* **Short exercise**
From the listing below, pull out the lines that hold "with".

Rows from a dataset of clips and code:
((

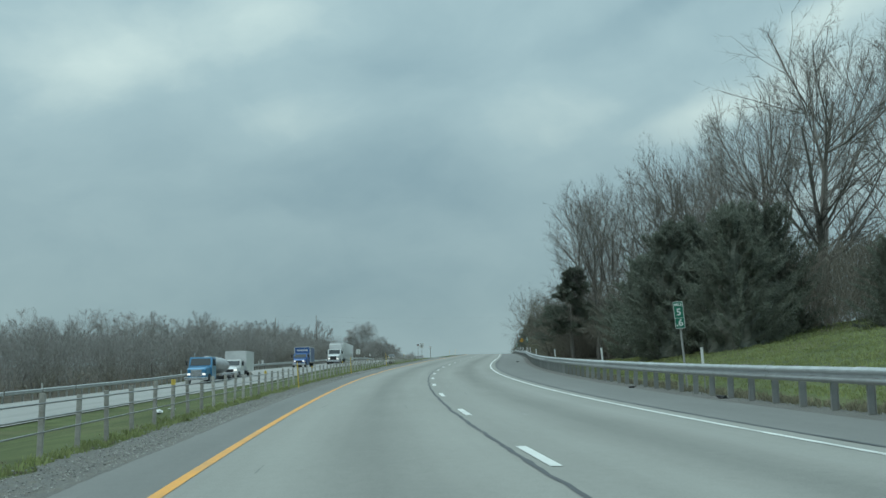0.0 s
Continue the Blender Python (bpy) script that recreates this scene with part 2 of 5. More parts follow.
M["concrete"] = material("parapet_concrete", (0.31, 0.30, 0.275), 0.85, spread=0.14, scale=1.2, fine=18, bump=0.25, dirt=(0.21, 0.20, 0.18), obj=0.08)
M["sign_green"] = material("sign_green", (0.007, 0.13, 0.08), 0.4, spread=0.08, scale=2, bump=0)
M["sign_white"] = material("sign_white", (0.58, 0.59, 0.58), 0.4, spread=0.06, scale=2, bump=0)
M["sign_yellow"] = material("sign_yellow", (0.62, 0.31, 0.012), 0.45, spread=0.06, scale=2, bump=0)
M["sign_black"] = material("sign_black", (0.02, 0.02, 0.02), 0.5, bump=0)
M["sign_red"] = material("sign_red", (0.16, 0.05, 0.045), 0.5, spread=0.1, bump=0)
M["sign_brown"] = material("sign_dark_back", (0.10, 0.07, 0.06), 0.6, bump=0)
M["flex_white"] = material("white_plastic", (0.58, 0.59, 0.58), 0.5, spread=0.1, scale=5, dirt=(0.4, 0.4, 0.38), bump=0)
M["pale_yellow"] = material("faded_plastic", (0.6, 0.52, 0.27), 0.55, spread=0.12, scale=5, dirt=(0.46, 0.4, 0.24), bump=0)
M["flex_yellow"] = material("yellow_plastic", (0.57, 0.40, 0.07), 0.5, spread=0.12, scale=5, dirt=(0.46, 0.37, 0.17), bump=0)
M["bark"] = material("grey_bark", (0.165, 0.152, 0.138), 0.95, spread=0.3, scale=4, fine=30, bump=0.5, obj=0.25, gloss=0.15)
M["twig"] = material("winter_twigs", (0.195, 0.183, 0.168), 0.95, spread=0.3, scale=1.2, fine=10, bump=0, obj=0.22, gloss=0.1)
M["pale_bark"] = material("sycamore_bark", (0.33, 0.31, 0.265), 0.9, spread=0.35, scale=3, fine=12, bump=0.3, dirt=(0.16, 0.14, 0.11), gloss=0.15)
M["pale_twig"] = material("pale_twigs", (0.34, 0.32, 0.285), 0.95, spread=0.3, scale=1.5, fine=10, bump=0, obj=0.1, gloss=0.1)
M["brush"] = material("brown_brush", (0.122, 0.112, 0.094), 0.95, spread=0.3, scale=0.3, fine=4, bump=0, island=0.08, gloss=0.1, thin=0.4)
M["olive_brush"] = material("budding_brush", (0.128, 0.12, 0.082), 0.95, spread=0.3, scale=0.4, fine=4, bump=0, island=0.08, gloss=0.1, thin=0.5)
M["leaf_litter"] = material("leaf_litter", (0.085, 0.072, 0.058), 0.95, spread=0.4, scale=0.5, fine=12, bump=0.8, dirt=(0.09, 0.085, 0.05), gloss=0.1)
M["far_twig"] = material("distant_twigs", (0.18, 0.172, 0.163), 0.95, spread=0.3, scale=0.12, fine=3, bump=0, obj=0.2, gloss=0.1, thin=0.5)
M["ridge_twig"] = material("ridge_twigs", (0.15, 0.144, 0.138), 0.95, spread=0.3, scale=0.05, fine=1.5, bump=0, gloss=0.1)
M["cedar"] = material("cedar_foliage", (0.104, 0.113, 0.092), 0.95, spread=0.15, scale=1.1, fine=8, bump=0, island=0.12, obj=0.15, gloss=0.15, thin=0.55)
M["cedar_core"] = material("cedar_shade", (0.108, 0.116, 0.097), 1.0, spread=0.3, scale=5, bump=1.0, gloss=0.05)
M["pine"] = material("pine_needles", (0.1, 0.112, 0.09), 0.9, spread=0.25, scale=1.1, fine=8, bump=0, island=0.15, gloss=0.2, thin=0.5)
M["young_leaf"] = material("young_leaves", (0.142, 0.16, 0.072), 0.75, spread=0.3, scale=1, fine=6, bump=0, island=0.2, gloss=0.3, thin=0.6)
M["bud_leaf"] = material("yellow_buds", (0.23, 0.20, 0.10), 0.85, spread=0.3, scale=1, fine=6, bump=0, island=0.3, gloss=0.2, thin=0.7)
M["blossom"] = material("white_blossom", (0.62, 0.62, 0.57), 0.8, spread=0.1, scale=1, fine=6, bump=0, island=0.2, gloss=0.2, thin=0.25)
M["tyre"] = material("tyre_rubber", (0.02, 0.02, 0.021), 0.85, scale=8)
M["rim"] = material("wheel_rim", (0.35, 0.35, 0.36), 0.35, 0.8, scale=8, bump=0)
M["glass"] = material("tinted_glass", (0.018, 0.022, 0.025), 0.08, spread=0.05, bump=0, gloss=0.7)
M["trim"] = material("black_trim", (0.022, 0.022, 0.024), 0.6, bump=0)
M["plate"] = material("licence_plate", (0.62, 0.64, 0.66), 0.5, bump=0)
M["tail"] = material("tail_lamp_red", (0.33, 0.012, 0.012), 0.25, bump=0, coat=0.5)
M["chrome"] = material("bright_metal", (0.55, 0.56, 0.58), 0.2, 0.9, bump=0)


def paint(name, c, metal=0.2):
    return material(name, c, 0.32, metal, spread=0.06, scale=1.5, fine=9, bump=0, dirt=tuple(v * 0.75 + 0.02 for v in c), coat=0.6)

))
((

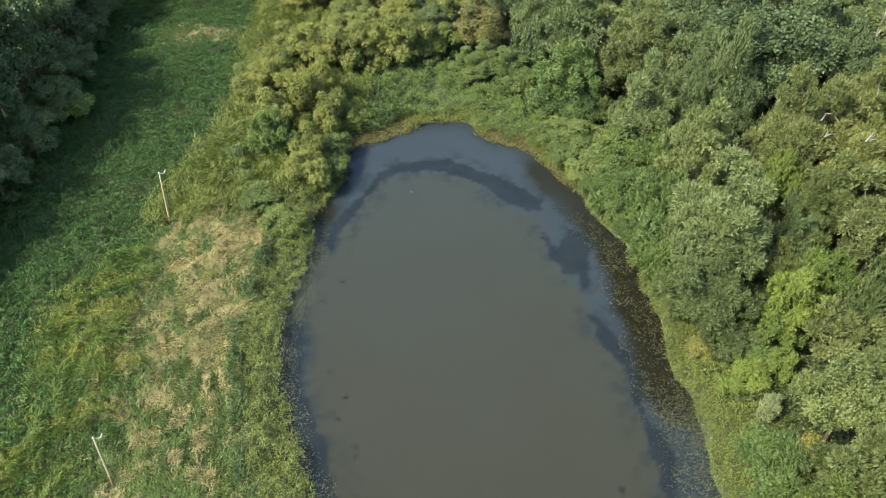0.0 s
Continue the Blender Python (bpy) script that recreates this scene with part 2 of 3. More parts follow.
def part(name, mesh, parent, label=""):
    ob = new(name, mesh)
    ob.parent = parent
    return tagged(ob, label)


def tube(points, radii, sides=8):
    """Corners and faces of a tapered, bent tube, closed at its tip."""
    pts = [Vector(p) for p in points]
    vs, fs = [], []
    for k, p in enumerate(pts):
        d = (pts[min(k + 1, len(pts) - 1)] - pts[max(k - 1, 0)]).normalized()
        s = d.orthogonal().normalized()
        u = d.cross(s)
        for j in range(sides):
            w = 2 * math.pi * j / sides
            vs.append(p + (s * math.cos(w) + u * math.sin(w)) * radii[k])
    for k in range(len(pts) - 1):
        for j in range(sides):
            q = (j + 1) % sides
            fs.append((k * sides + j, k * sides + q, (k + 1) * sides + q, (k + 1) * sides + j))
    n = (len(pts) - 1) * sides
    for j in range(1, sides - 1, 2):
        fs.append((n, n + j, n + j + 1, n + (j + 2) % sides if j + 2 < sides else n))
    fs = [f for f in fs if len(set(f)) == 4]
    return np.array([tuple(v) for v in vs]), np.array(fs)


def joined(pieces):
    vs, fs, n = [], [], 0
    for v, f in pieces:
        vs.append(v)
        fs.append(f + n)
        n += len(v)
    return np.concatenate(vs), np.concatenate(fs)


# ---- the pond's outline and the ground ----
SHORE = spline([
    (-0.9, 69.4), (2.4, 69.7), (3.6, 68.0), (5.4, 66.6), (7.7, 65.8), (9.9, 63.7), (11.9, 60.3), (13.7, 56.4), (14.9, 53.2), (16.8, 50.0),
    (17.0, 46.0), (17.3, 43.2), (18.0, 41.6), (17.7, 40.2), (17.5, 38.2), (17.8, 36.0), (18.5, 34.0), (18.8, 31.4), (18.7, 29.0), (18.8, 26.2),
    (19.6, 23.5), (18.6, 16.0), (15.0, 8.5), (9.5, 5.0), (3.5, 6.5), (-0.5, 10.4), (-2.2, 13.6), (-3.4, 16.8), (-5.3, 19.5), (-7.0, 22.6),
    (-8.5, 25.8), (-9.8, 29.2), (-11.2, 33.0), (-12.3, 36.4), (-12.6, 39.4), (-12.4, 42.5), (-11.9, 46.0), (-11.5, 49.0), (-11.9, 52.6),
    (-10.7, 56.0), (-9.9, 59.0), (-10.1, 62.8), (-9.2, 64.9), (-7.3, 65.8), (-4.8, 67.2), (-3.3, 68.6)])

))
((

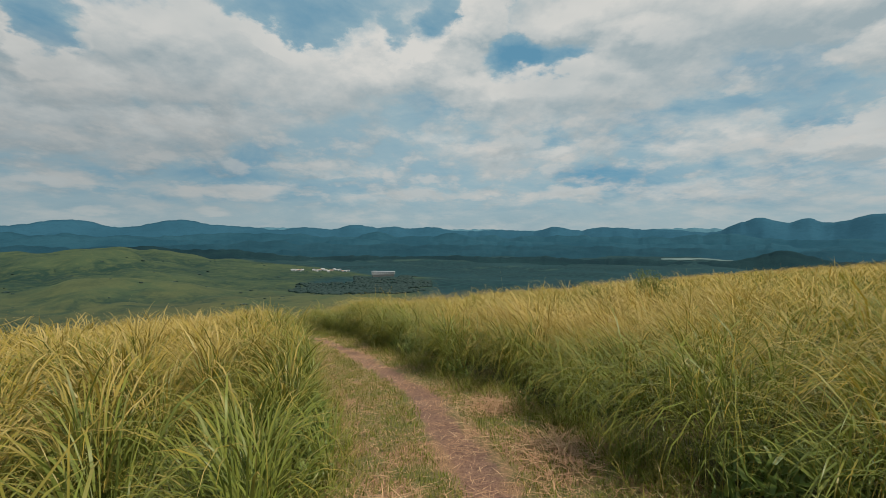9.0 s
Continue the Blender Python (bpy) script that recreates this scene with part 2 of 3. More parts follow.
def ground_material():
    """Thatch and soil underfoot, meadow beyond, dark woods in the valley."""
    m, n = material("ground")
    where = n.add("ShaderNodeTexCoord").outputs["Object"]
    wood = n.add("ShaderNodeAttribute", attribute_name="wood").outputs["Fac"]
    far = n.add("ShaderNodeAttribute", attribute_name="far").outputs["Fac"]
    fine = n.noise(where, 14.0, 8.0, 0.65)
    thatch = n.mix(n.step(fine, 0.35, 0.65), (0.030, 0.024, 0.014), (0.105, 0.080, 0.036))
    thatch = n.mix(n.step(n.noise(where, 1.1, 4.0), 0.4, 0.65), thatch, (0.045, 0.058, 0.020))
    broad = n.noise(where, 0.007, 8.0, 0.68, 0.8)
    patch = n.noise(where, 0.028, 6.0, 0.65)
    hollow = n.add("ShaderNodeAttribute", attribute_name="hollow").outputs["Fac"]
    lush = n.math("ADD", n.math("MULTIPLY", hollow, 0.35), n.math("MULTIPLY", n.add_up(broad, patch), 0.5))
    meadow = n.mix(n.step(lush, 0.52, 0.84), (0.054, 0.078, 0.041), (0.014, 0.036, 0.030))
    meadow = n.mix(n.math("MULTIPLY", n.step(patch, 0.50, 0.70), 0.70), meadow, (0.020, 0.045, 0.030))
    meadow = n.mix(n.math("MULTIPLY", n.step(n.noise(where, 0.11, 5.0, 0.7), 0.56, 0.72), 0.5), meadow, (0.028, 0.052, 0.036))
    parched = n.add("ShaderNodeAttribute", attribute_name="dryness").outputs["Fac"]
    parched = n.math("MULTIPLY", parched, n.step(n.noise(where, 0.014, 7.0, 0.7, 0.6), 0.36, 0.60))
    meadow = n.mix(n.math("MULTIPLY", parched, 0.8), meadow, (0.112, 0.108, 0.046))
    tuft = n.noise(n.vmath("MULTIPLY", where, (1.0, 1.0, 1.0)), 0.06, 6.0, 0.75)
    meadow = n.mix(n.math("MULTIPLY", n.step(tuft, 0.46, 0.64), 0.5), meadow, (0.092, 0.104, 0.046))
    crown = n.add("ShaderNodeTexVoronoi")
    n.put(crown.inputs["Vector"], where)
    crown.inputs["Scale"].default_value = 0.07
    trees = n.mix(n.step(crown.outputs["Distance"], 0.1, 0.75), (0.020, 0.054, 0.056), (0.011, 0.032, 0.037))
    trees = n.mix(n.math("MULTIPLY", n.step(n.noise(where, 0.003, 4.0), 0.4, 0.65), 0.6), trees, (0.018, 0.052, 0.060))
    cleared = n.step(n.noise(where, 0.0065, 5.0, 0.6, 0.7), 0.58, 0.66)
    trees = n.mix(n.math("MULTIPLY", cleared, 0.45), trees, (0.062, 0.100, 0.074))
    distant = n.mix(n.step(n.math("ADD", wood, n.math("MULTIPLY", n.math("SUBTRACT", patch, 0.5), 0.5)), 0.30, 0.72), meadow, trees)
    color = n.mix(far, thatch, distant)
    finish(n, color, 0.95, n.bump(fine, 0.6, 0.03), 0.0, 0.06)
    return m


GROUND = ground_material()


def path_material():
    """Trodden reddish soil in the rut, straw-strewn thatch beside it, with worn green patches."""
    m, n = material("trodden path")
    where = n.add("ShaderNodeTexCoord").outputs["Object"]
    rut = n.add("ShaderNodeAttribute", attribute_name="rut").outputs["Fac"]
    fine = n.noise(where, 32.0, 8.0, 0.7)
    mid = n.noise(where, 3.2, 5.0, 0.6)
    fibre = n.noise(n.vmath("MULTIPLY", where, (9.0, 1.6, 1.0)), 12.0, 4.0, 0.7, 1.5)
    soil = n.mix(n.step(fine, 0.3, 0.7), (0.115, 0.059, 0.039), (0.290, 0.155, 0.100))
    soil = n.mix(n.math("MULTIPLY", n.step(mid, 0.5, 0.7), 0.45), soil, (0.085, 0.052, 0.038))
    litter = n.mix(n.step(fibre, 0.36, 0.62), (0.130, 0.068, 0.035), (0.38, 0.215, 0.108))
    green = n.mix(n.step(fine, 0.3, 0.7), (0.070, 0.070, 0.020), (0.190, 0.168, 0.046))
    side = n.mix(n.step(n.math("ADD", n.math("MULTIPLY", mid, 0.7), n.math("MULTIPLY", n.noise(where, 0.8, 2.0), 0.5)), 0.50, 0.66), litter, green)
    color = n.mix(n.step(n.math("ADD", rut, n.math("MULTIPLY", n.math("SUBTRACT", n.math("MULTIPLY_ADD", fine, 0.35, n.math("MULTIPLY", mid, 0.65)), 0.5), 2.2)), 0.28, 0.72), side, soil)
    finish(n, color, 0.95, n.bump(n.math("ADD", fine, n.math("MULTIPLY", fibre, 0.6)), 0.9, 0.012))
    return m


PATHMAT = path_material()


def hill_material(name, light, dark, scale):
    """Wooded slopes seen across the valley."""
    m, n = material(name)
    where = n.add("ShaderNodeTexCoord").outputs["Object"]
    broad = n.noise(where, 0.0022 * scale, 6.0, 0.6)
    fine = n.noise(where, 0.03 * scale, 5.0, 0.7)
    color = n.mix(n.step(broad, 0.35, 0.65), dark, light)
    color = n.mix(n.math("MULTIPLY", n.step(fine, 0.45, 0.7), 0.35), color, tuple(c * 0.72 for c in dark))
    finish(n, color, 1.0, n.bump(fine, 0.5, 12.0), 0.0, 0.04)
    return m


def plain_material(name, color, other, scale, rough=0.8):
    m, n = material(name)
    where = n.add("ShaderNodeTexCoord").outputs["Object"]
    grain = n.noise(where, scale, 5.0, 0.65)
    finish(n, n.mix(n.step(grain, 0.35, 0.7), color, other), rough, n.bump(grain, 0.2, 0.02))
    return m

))

* **Result of the task**
Continue the Blender Python (bpy) script that recreates this scene with part 2 of 5. More parts follow.
Continue the Blender Python (bpy) script that recreates this scene with part 2 of 3. More parts follow.
Continue the Blender Python (bpy) script that recreates this scene with part 2 of 3. More parts follow.
    """Trodden reddish soil in the rut, straw-strewn thatch beside it, with worn green patches."""